"Where are you from?" is a difficult question for third culture kids (or expat kids). Often there is no simple answer. Just like Victoria explains on this video. She actually often answers "I'm not from anywhere". When you hear her story you will understand why she says that. For those who do not have time to watch I will let you in on her secret. The background of her family is Ukrainian but she was born in Richmond, Virginia, she lived in Russia, Italy, Syria, Germany, China and then back yo the USA. (Excuse some of the language in the video). I have included this video because Victoria explains what is was like to return to the USA. She discovered that she felt so embarrassed because she did not know how to say "the pledge of Allegiance" , she could not name all the American presidents, she had not had American history but I am sure she knew lots of other things. Victoria was teased for not knowing the names of all the presidents, imagine that. People asked her the dumbest questions: like did you ride camels wherever you went in Syria?
Moving was a constant factor in her life. There was always only a short time to make friends before she would loose them again because they would move on. She really wonders how people can live in one place all their lives, is it not boring? Victoria is looking for an international job because that's what she is comfortable with, that is what she knows. She says the best way to discover a culture is to eat the food. She ends by saying that she has to go and do something, learn a language or make a move.

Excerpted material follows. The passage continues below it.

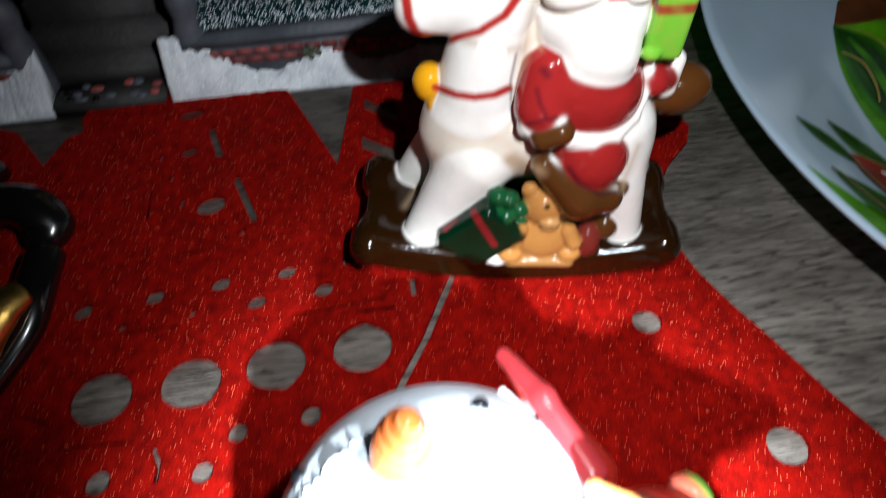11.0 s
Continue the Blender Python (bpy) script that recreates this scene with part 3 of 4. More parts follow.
# ---- resin bird with a round white belly ----
def bird_figurine():
    red, pale, white = (0.225, 0.0095, 0.0055), (0.27, 0.020, 0.024), (0.56, 0.61, 0.67)
    orange, black, green, wire = (0.72, 0.155, 0.032), (0.006, 0.006, 0.008), (0.014, 0.100, 0.012), (0.014, 0.014, 0.012)
    beak = (0.70, 0.27, 0.085)
    c = Clay((-22, -15, 1), (70, 47, 73), 0.34)
    centre, radius = np.array((3.7, 19.9, 36.8)), 23.0

    def out(p, up=0.0):
        d = np.array(p, float) - centre
        return centre + d / np.linalg.norm(d) * (radius + up)

    rnd = random.Random(12)
    cuts = []
    while len(cuts) < 46:
        d = Vector((rnd.uniform(-1, 1), rnd.uniform(-1, 1), rnd.uniform(-0.5, 1)))
        if 0.3 < d.length < 1:
            cuts.append((np.array(d.normalized()), radius - rnd.uniform(0.05, 0.17)))
    flat = np.array((-13.6, 4.8, 17.2))
    cuts.append((flat / np.linalg.norm(flat), radius - 0.7))

    def belly(p):
        q = p - centre
        d = np.sqrt((q ** 2).sum(-1)) - radius
        for way, reach in cuts:
            d = np.maximum(d, q @ way - reach)
        return d
    c.add(belly, centre - radius, centre + radius, white, 0.1)
    # body, tail and wings
    c.blob((26, 16, 35), (18.5, 14, 14), red, 0.4)
    c.brick((54, 11.6, 32.6), (13, 4.2, 1.7), red, 3.0, rounding=1.4, axes=((0.998, -0.05, -0.02), (0.05, 0.80, 0.60), (-0.014, -0.60, 0.80)))
    c.brick((62.6, 11.1, 32.4), (4.6, 4.7, 1.5), red, 3.0, rounding=1.5, axes=((0.998, -0.05, -0.02), (0.05, 0.80, 0.60), (-0.014, -0.60, 0.80)))
    c.limb((5.6, -1.2, 50.4), (14, 0.4, 48.8), 2.8, 3.9, red, 0.5)
    c.limb((14, 0.6, 49.2), (25, 7.0, 43.0), 4.2, 6.0, red, 1.5)
    c.limb((4.2, -3.6, 46.6), (13, -2.0, 45.4), 2.5, 4.2, red, 0.35)
    c.limb((13, -2.0, 45.4), (24, 4.5, 40), 4.2, 5.5, red, 1.5)
    c.limb((3.4, -4.8, 42.2), (13, -3.4, 40.2), 2.3, 3.6, red, 0.35)
    c.limb((13, -3.4, 40.2), (24, 3.5, 36), 3.6, 5.0, red, 1.5)
    c.blob((19.0, -0.2, 45.0), (8.0, 3.0, 5.4), red, 2.0, (-28, 12, 8))
    c.limb((9.2, 42.4, 52.4), (14.5, 36.0, 53.6), 1.1, 1.6, pale, 0.4)
    c.limb((14.5, 36.0, 53.6), (20.5, 27.5, 52), 1.6, 2.1, pale, 1.0)
    c.limb(out((10.0, 40.4, 51.0), 0.3), out((19.0, 29.0, 52.0), 0.3), 0.7, 0.8, (0.58, 0.56, 0.58), 0.3)
    c.limb((10.5, 42.6, 50), (21, 29, 48), 1.3, 3.4, red, 0.8)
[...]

Just like Victoria, I found it hard to answer the question: where are you from? I remember being embarrassed because there were things here in the Netherlands that I did not know about. To this day I am still not very good in Dutch geography, knowing where place are. I can tell you lots about places in Zimbabwe, would that do? I recently discovered that there is an online mentoring program for expat youths called Sea Change Mentoring. They aim to prepare young people returning to their "home country" to minimize reverse culture shock and to maximize the benefits of having lived abroad. That sounds really good, I wish there had been something like this when I moved from Bulawayo, Zimbabwe to university in the Netherlands. That was a real shock, I wrote about it earlier: The most difficult transition for third culture kids.
What was your experience like? Did you have embarrassing moments? Did you have a reverse culture shock? Do you have advice for kids returning to their "home" country? Do you know where you're from?